* Job
Give the material once more, word for word, without any images.

* Supplied data
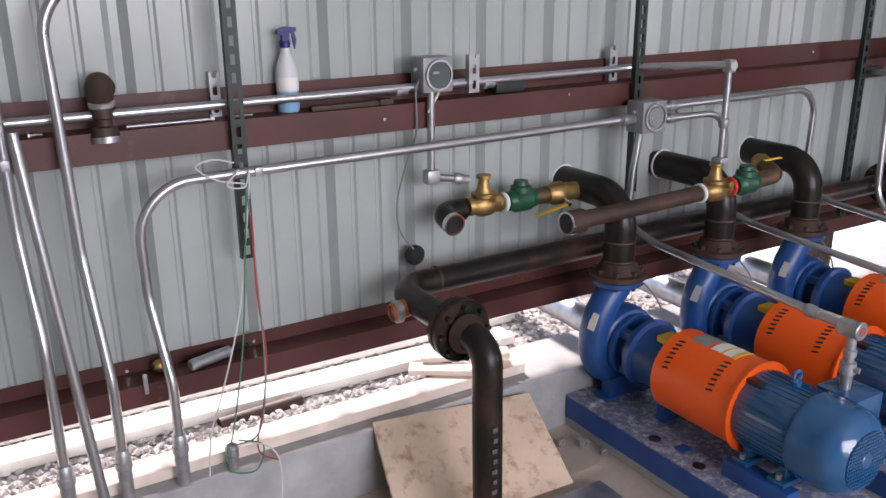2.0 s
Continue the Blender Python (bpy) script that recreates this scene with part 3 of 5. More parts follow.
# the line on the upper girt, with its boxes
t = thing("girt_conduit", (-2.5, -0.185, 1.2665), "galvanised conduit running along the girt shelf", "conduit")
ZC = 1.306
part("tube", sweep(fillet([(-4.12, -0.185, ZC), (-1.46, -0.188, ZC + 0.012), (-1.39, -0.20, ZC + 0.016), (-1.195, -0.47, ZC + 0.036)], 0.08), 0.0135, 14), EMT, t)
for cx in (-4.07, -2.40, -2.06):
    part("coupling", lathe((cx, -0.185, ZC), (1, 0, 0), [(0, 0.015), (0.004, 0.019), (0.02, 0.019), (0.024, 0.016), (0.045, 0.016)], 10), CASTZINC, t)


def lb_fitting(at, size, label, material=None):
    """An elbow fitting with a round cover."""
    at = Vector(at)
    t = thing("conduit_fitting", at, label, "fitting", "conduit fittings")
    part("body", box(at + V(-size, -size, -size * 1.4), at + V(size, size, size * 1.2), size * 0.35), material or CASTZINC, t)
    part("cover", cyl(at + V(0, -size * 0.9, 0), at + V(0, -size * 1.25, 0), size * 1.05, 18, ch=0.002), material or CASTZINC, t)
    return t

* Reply
2.0 s
Continue the Blender Python (bpy) script that recreates this scene with part 3 of 5. More parts follow.
# the line on the upper girt, with its boxes
t = thing("girt_conduit", (-2.5, -0.185, 1.2665), "galvanised conduit running along the girt shelf", "conduit")
ZC = 1.306
part("tube", sweep(fillet([(-4.12, -0.185, ZC), (-1.46, -0.188, ZC + 0.012), (-1.39, -0.20, ZC + 0.016), (-1.195, -0.47, ZC + 0.036)], 0.08), 0.0135, 14), EMT, t)
for cx in (-4.07, -2.40, -2.06):
    part("coupling", lathe((cx, -0.185, ZC), (1, 0, 0), [(0, 0.015), (0.004, 0.019), (0.02, 0.019), (0.024, 0.016), (0.045, 0.016)], 10), CASTZINC, t)


def lb_fitting(at, size, label, material=None):
    """An elbow fitting with a round cover."""
    at = Vector(at)
    t = thing("conduit_fitting", at, label, "fitting", "conduit fittings")
    part("body", box(at + V(-size, -size, -size * 1.4), at + V(size, size, size * 1.2), size * 0.35), material or CASTZINC, t)
    part("cover", cyl(at + V(0, -size * 0.9, 0), at + V(0, -size * 1.25, 0), size * 1.05, 18, ch=0.002), material or CASTZINC, t)
    return t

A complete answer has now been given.